TargetPosition = TargetInitialPosition + TargetApparentVelocity * t
BulletPosition = BulletInitialPosition + BulletVelocity * t
               = BulletVelocity * t

and solve for TargetPosition == BulletPosition because then the bullet would have hit the target. Now you have three unknowns and only two equations. We can remove 't' by taking the first order derivative:

TargetInitialPosition + ( TargetApparentVelocity - BulletVelocity ) * t == 0
dV / dt = TargetApparentVelocity - BulletVelocity

Now to hit the target, you'd want dV/dt == -TargetInitialPosition * k. The constant has to be the same in the X and Y coordinates and is the number of seconds the bullet will take to hit the target.

TargetApparentVelocity.X - BulletVelocity.X == k * -TargetInitialPosition.X
k = ( BulletVelocity.X - TargetApparentVelocity.X ) / TargetInitialPosition.X
----------------------
TargetApparentVelocity.Y - BulletVelocity.Y == k * -TargetInitialPosition.Y
k = ( BulletVelocity.Y - TargetApparentVelocity.Y ) / TargetInitialPosition.Y

make them equal:

( BulletVelocity.X - TargetApparentVelocity.X ) / TargetInitialPosition.X
= ( BulletVelocity.Y - TargetApparentVelocity.Y ) / TargetInitialPosition.Y

or to expand the variables:

( source.directionX * Bullet::StaticSpeed + source.velocityX - target.velocityX + source.velocityX ) / ( target.X - source.X )
 == ( source.directionY * Bullet::StaticSpeed + source.velocityY - target.velocityY + source.velocityY ) / ( target.Y - source.Y )

Then algebra gives you your final equation:

source.directionY = ( target.velocityY * ( source.X - target.X ) - 2 * source.velocityY * ( source.X - target.X ) + ( Bullet::Speed * source.directionX + 2 * source.velocityX - target.velocityX ) * ( source.Y - target.Y ) ) / ( Bullet::Speed * ( source.X - target.X ) )

The next part is messy and it's up to you how you want to implement it in your code, but we just substitute this in and normalize the vector.

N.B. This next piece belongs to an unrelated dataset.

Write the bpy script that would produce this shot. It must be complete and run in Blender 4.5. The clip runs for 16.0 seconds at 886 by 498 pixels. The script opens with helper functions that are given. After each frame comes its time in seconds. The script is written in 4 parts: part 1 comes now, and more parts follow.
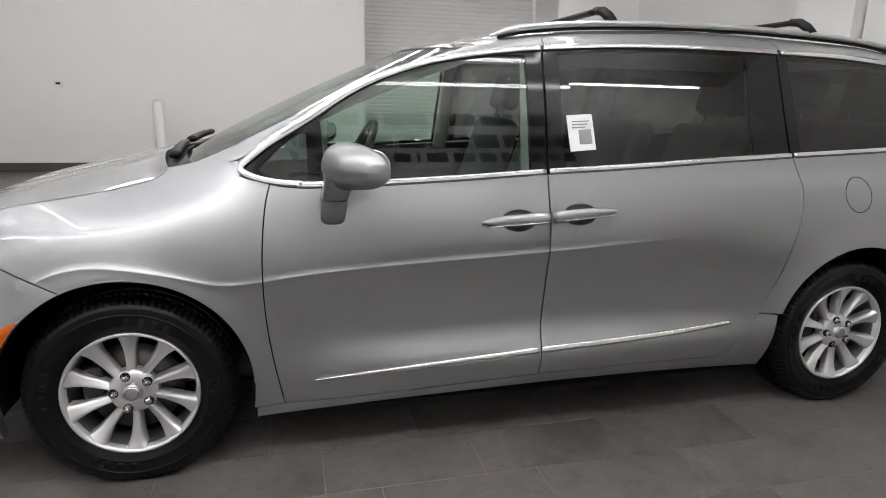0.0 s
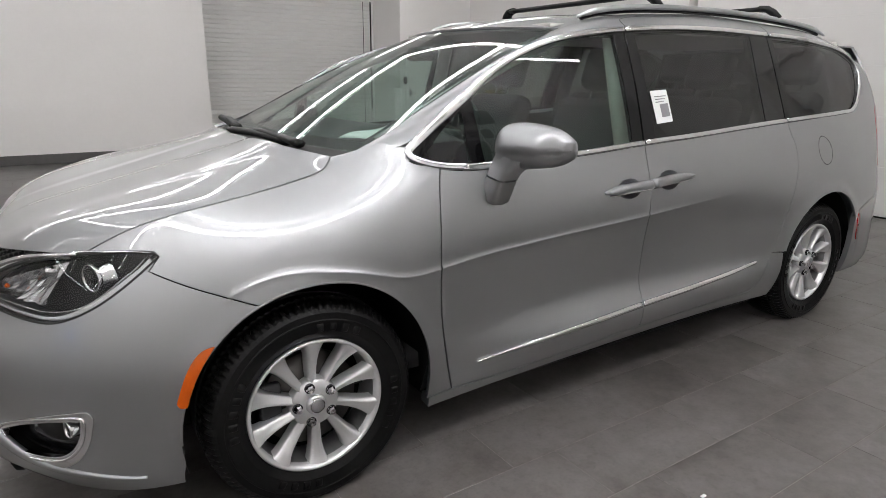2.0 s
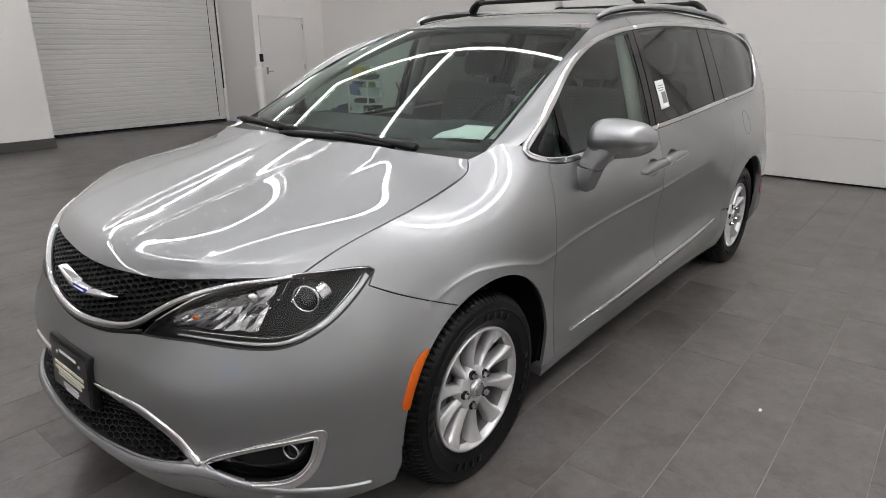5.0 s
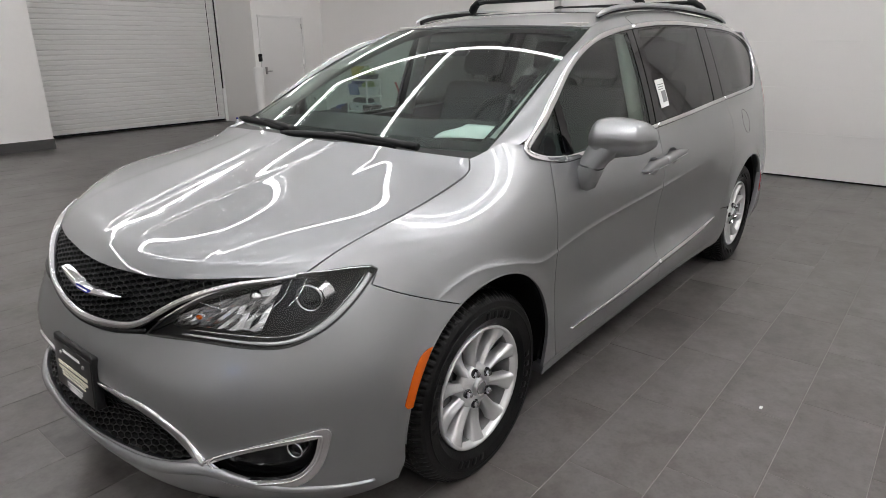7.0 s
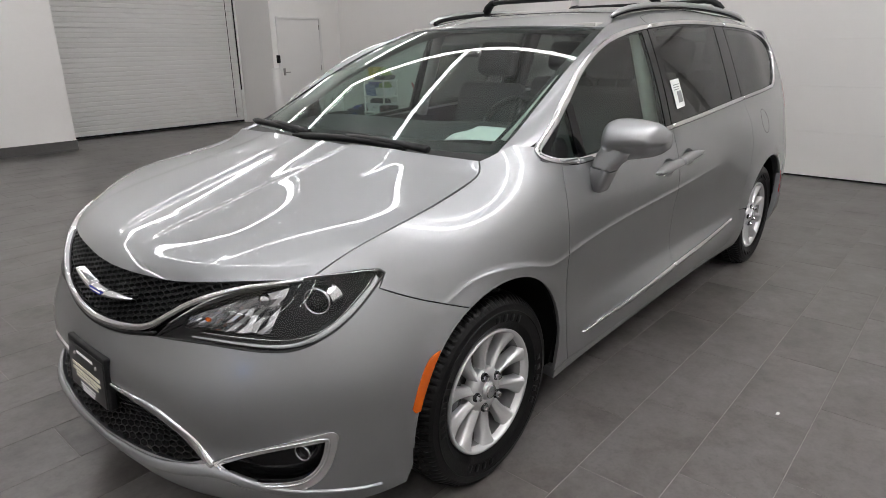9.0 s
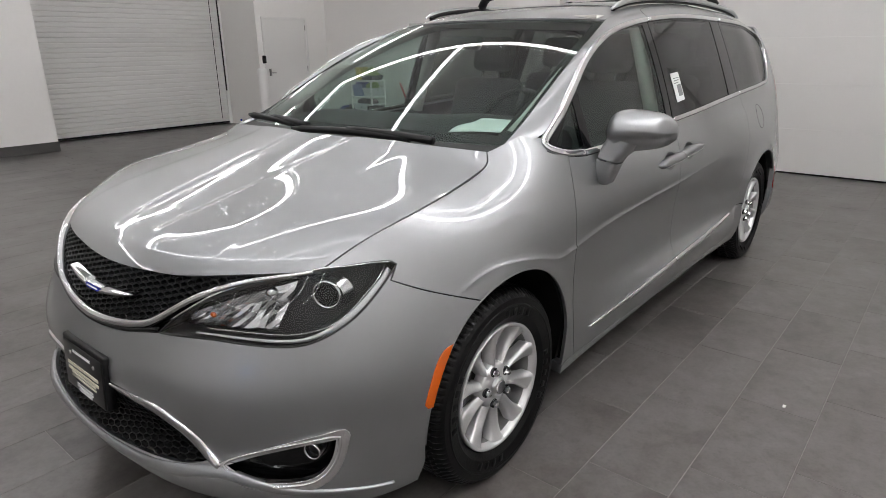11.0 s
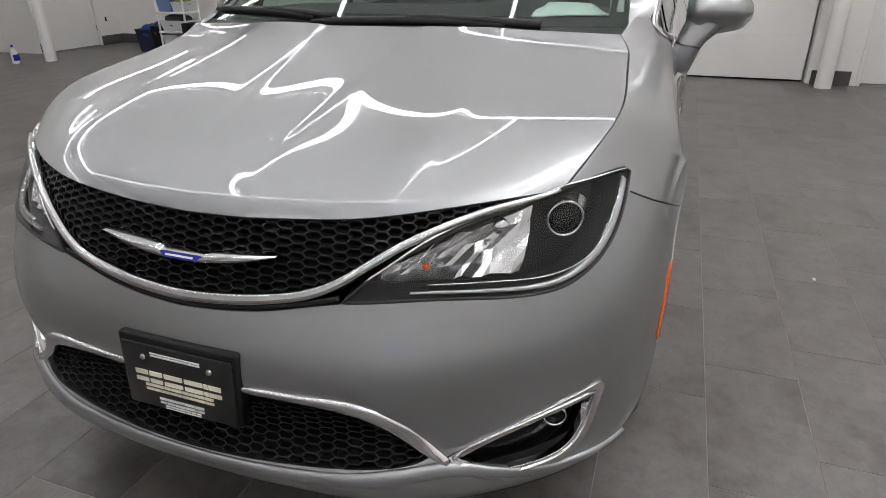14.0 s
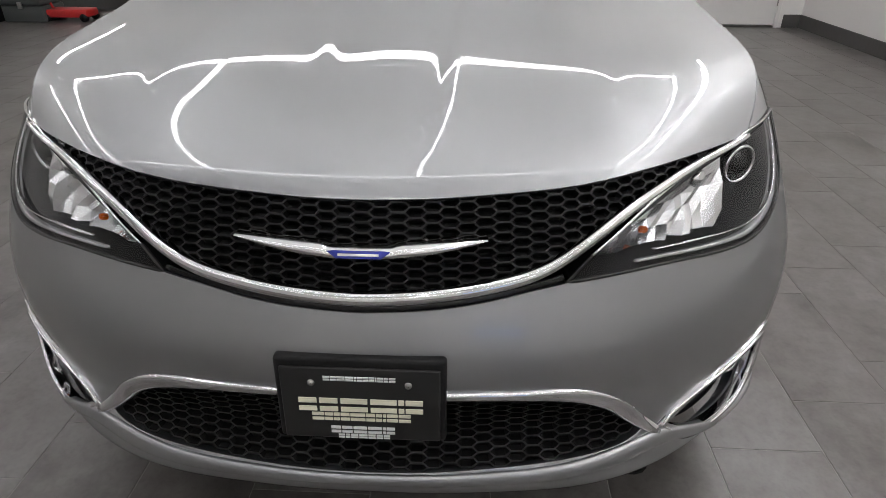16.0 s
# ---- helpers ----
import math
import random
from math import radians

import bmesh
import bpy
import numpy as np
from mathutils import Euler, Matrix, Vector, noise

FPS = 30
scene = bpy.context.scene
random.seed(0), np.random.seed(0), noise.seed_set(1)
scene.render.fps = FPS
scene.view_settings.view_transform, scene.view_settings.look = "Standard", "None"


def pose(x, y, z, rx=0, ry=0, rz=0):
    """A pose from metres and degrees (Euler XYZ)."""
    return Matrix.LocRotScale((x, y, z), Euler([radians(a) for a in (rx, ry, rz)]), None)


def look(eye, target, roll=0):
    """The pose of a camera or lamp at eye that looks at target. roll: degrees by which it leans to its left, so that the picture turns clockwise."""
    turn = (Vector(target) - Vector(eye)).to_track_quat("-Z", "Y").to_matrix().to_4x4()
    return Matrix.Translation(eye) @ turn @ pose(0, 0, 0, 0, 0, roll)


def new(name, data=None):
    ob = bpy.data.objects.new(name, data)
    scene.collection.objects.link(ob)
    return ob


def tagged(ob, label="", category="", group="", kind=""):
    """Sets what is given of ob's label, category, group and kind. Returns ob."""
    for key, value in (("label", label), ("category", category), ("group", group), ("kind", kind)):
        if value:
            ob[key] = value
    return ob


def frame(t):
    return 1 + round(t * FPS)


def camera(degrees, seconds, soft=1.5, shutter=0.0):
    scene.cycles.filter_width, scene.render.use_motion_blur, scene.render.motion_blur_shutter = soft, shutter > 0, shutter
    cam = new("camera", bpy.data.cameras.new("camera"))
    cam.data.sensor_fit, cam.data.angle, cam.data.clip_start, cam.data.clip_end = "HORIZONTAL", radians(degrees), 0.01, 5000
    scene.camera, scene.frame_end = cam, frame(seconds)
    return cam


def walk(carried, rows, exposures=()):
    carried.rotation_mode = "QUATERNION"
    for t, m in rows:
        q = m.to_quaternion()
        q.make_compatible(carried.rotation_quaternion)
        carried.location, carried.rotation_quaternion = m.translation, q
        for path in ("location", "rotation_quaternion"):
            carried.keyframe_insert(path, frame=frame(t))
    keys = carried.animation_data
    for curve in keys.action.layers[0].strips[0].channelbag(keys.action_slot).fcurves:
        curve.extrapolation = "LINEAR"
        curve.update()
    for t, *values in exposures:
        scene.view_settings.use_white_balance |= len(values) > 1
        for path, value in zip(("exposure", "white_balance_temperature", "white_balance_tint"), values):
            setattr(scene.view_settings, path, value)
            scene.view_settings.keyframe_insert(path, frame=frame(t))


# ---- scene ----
from mathutils.geometry import delaunay_2d_cdt

cam = camera(71.2, 16.0, soft=.75)
PATH = [
    (0, (0.572, -3.168, 1.402), (1.048, -1.285, 0.924), 1.2),
    (0.5, (0.251, -3.069, 1.406), (0.886, -1.238, 0.911), 1.0),
    (1, (-0.065, -2.968, 1.397), (0.737, -1.202, 0.905), 0.8),
    (1.5, (-0.355, -2.813, 1.396), (0.587, -1.125, 0.884), 0.8),
    (2, (-0.66, -2.69, 1.397), (0.398, -1.081, 0.858), 0.5),
    (2.5, (-0.943, -2.553, 1.443), (0.232, -1.045, 0.855), 0.7),
    (3, (-1.17, -2.397, 1.461), (0.096, -0.973, 0.854), 0.5),
    (3.5, (-1.347, -2.257, 1.479), (0.001, -0.909, 0.873), 0.2),
    (4, (-1.504, -2.142, 1.507), (-0.089, -0.867, 0.895), 0.1),
    (6.5, (-1.598, -2.085, 1.524), (-0.128, -0.883, 0.895), -0.3),
    (7, (-1.59, -2.095, 1.522), (-0.131, -0.88, 0.895), -0.4),
    (7.5, (-1.578, -2.105, 1.535), (-0.127, -0.88, 0.906), -0.4),
    (8, (-1.568, -2.112, 1.534), (-0.129, -0.873, 0.906), -0.6),
    (8.5, (-1.564, -2.115, 1.532), (-0.136, -0.862, 0.906), -0.7),
    (9, (-1.562, -2.109, 1.529), (-0.14, -0.85, 0.902), -0.8),
    (11.5, (-1.599, -1.951, 1.442), (-0.134, -0.743, 0.814), -1.0),
    (12, (-1.617, -1.77, 1.384), (-0.142, -0.616, 0.683), -0.8),
    (12.5, (-1.673, -1.572, 1.369), (-0.135, -0.564, 0.582), -0.9),
    (13, (-1.755, -1.366, 1.377), (-0.143, -0.508, 0.562), -0.8),
    (13.5, (-1.802, -1.153, 1.354), (-0.151, -0.393, 0.521), -0.6),
    (14, (-1.817, -0.931, 1.339), (-0.117, -0.303, 0.493), -0.6),
    (14.5, (-1.848, -0.735, 1.328), (-0.104, -0.267, 0.468), -0.4),
    (15, (-1.892, -0.54, 1.333), (-0.133, -0.219, 0.435), -0.1),
    (15.5, (-1.869, -0.365, 1.309), (-0.107, -0.165, 0.385), 0.0),
    (16, (-1.831, -0.197, 1.306), (-0.082, -0.104, 0.342), 0.0),
]
walk(cam, [(t, look(eye, target, roll)) for t, eye, target, roll in PATH], exposures=[(0, -.02), (4.2, -.1), (9.2, -.12), (12.5, -.18), (14, -.13), (16, -.2)])

# ---- light ----
world = bpy.data.worlds.new("world")
world.use_nodes = True
world.node_tree.nodes["Background"].inputs[0].default_value = (.8, .8, .8, 1)
world.node_tree.nodes["Background"].inputs[1].default_value = 0.02
scene.world = world
LED_POWER, FILL_POWER, WEST_POWER = 17.5, 40.0, 9.0

# ---- materials ----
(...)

sqrt( source.directionX ^ 2 + source.directionY ^ 2 ) == 1

You end up with an equation with just one unknown (source.directionX), and you can solve it for directionX then substitute back in to get directionY.

I haven't tested any of this code and feel free to point out any methematical misstakes I've made, but the theory should be sound :).

Good luck.

Answer 5

This is just a 3D geometry problem.

First you need the relative position and the relative velocity of the shooter and the target:

Pos = TargetPos - ShooterPos
Vel = TargetVel - ShooterVel

Then you need to solve the equation:

Pos + t * Vel = t * FireSpeed * [x , +-sqrt(1-x^2)]

For t and x.

That makes:

x = ( PosX + t * VelX ) / ( t * FireSpeed )

( PosY + t * VelY ) / ( t * FireSpeed ) = +-sqrt(1 - (( PosX + t * VelX ) / ( t * FireSpeed ))^2 )
=>
( PosY + t * VelY )^2 / ( t * FireSpeed )^2 = 1 - (( PosX + t * VelX ) / ( t * FireSpeed ))^2
=>
( PosY + t * VelY )^2 + ( PosX + t * VelX )^2 = ( t * FireSpeed )^2
<=>
( Dot(Vel,Vel) - FireSpeed^2 ) * t^2 + 2 * Dot(Vel,Pos) * t + Dot(Pos,Pos) = 0

The last of those equations is a simple quadratic equation, which you should solve. For each positive result you insert the result into the equation:

FireVector = Vel + Pos / t

This should give you every possible fire vector, where t is the time the shot will take.

Note that if FireSpeed is greater than the magnitude of Vel there will be just one solution, but if FireSpeed is smaller there may be two solutions or none at all, or in special cases just a single double solution.

Edit: Better do the maths right or this answer won't be much good.